What Senior Living SMART is not, stress Howard and Catizone, is a group purchasing organization. While the duo aim to give independent operators the same leverage that national brands enjoy, the founders say that the concept’s value extends far beyond providing members with discounts to computers or uniforms. Vendors and service providers don’t pay to become partners with the company.
“We’re a group solutions organization,” says Howard. “We help operators focus on being more successful today with the basic blocking and tackling of running communities, but we also are providing access to innovation to ensure that they’re relevant tomorrow.”
Company under construction
Howard and Catizone launched Senior Living SMART in September 2012 and first focused on building the technology. About midway through 2013, the company’s website went live, and the founders also spent much of the year developing partnerships with vendors, suppliers and consultants. In January the company began recruiting members.
Senior Living SMART signed up 225 communities in 10 months, and Howard expects that number to grow to 500 by the end of the year. The founders declined to discuss revenue growth, but they have funded the business themselves and are looking for equity partners. The company also has signed 60 national business partners to serve its members over the last 18 months.
“At this point vendors, suppliers and consultants are finding us because everyone is trying to figure out how to access and support a very fragmented market,” says Howard. “So, we’re adding business partners on a pretty regular basis.”
Ultimately that enables communities to make smart decisions when they’re looking to increase occupancy or beef up resident-monitoring technology. For example, Executives at Houston-based Belmont Village Senior Living earlier this year wanted to boost the number of tours generated through its website, and so it began investigating a number of companies that provided live chat technology.
After Senior Living SMART introduced SiteStaff to the seniors housing firm, however, it didn’t take long to make the decision, says Jeff DeBevec, a spokesman with Belmont Village, which operates 24 communities in the Midwest, Southeast and Southwest. The operator was especially impressed with the service provider’s responsiveness to questions about the service, contracts, effectiveness and other concerns.
During a 30-day pilot program, 50 live chat engagements resulted in 15 tours and two new residents, including a move-in at the company’s Belmont Village Oak Park community near Chicago, he adds. Belmont Village recently contracted to deploy the system as a constant website feature.
“The live chat company that Senior Living SMART recommended was, frankly, far and wide above the others,” says DeBevec. “So I felt like we were in good hands.”
Now the operator is using other products and vendors endorsed by Senior Living SMART, including firms that conduct post-tour and customer satisfaction surveys and mystery shoppers that compare its communities with competitors, adds Carlene Motto, executive vice president of sales for Belmont Village.
“There’s a lot of interest in innovation, new products, new technology, and programs and services on the senior housing side,” she says. “But during the day we’re getting a lot of calls from these companies while we’re trying to run a business. What I appreciate about Senior Living SMART is that they’ve been in our business and understand it.”

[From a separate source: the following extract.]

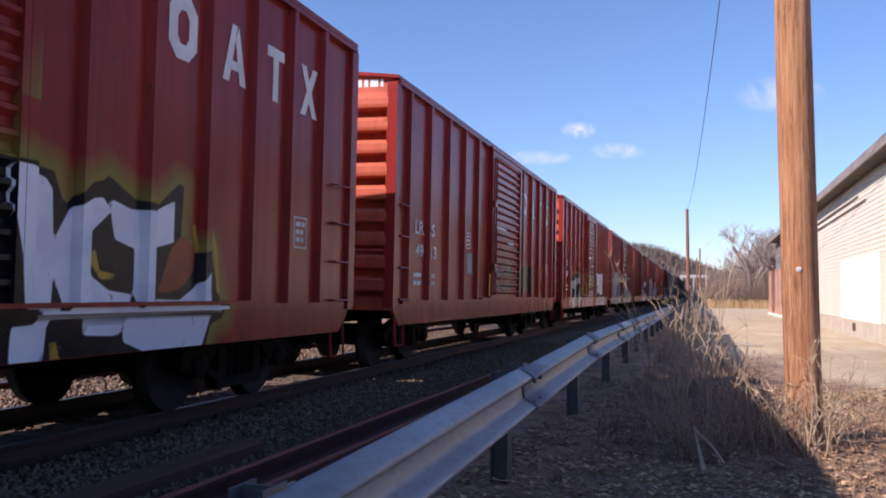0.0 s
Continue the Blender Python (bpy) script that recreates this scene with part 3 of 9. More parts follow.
# white loading door, its dark rail and steps, pipes on the wall
m = M()
m.box(-0.055, -0.02, 3.3, 11.0, 0.42, 2.45)
part("loading_door", m, M_DOORW, house, "large white sliding loading door")
m = M()
m.box(-0.09, -0.02, 0.6, 1.6, 0.25, 0.62)
m.box(-0.09, -0.02, 7.6, 8.1, 0.10, 0.36)
m.box(-0.13, -0.057, 0.9, 1.15, 1.9, 2.3)
part("wall_bracket", m, M_DARK, house)
for za, zb, ya, yb in ((4.40, 4.34, 7.0, 18.5), (4.16, 4.08, 5.6, 18.5)):
    m = M()
    m.tube([(-0.05, ya, za), (-0.05, yb, zb)], 0.028, 6)
    part("conduit", m, M_FASCIA, house)
for y in (34.5, 37.5, 40.5, 43.5):
    m = M()
    m.box(-0.50, -0.34, y, y + 0.16, -0.1, 2.9)
    part("porch_post", m, M_SALMON if y != 40.5 else M_FARPOLE, house, "weathered salmon porch post")
    m = M()
    m.box(-0.56, -0.28, y - 0.06, y + 0.22, -0.3, 0.05)
    part("post_base", m, M_DOORW, house, "white concrete post base")
for y in (24.0, 30.5, 38.0):
    m = M()
    m.box(-0.045, -0.02, y, y + 1.6, 0.6, 3.0)
    part("door", m, M_DARK, house, "dark wooden freight door")
# ---- low structures far down the line ----
m = M()
m.box(-0.2, 7.0, 0, 0.5, 1.6, 2.3)
for x in (0.2, 3.2, 6.4):
    m.box(x, x + 0.35, 0.05, 0.45, -4.5, 1.6)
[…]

Ten years ago, independent operators didn’t face as many challenges, suggests Catizone. But changing regulations, customer demands and technology have created a more complex environment fraught with distractions.
“Over the last five to 10 years, the industry has become more reactive than proactive, and the focus has been to just get through the day because operators are stretched thin,” says Catizone, previously an executive with Benchmark Assisted Living (now Benchmark Senior Living).
“But there are a lot of great resources and tools out there that can sort through the noise and help operators with regulatory compliance, consumer demands and risk management,” adds Catizone.
Demand expansion
When Howard and Catizone first started Senior Living SMART, they initially sought to cut costs and create efficiencies related to everyday operations, such as reducing turnover or controlling costs. From her time spent at national and regional operators, for example, Howard discovered that independent operators were often paying four to five times more for lead generations than big companies.
The partners quickly ramped up the part of the business that addresses those challenges. Operators that use the firm’s printing service for marketing materials in some cases can cut their costs in half, while those that employ systems to analyze energy, telecommunications and other expense categories can wring out savings of up to 27 percent, Howard says.
But some operators began seeking recommendations for management companies, real estate appraisers or solutions to other, more sophisticated operating facets, she says. Thus, while Senior Living SMART has laid out a detailed business plan, the founders know that they have to remain nimble enough to tackle problems that the partners didn’t anticipate.
Case in point: Operators have lamented their inability to provide the families of potential residents with a full scope of funding sources that could help defray move-in expenses or other costs. In some cases, operators are simply uncomfortable bringing up the subject, Catizone explains.
As a result, Senior Living SMART plans to launch a financial help desk, which will allow communities to provide families with the information. “That just bubbled up as a need,” says Catizone.
Senior Living SMART also has attracted the attention of real estate investment trusts and equity capital providers that partner with smaller independent operators. Austin, Texas-based Virtus Real Estate Capital, a private equity firm that invests alternative real estate, owns 19 seniors housing properties and recommends that its operating partners use Senior Living SMART to address various operating issues.
In particular, Aaron D’Costa, director of acquisitions for Virtus, highlights a Senior Living SMART partner that audits food vendors, among other services. The company, One Management Solution, compares invoices with shipping orders and contracts to make sure that customers are receiving what they’ve asked for and aren’t overpaying.
One Management initially focused on restaurants, and over time it saved clients 10 to 15 percent in food costs. One Management has shown that it can provide the same savings to seniors housing communities, says D’Costa. One Management also pockets a percentage of the savings for its fee, so the service is essentially free to operators.
“That service alone is something that’s new to the industry,” says D’Costa, who has known Howard for years and is on Senior Living SMART’s advisory committee. “It’s not something from an operational perspective that an operator has time to focus on.”
For founders Howard and Catizone, Senior Living SMART’s early success stories and growing membership confirm that they’re on the right track to potentially help thousands of independent operators solve problems.
Yet getting the word out to seniors housing communities poses the biggest challenge to the start-up. Paradoxically, operators are spending a lot of time trying to resolve the very same issues that Senior Living SMART is in business to solve.
“It’s hard to get their attention,” says Howard. “Operators are so busy that it’s hard for them to get their head up long enough to realize that there’s help out there. They don’t have to be so busy. We can get a lot of things off their plates.”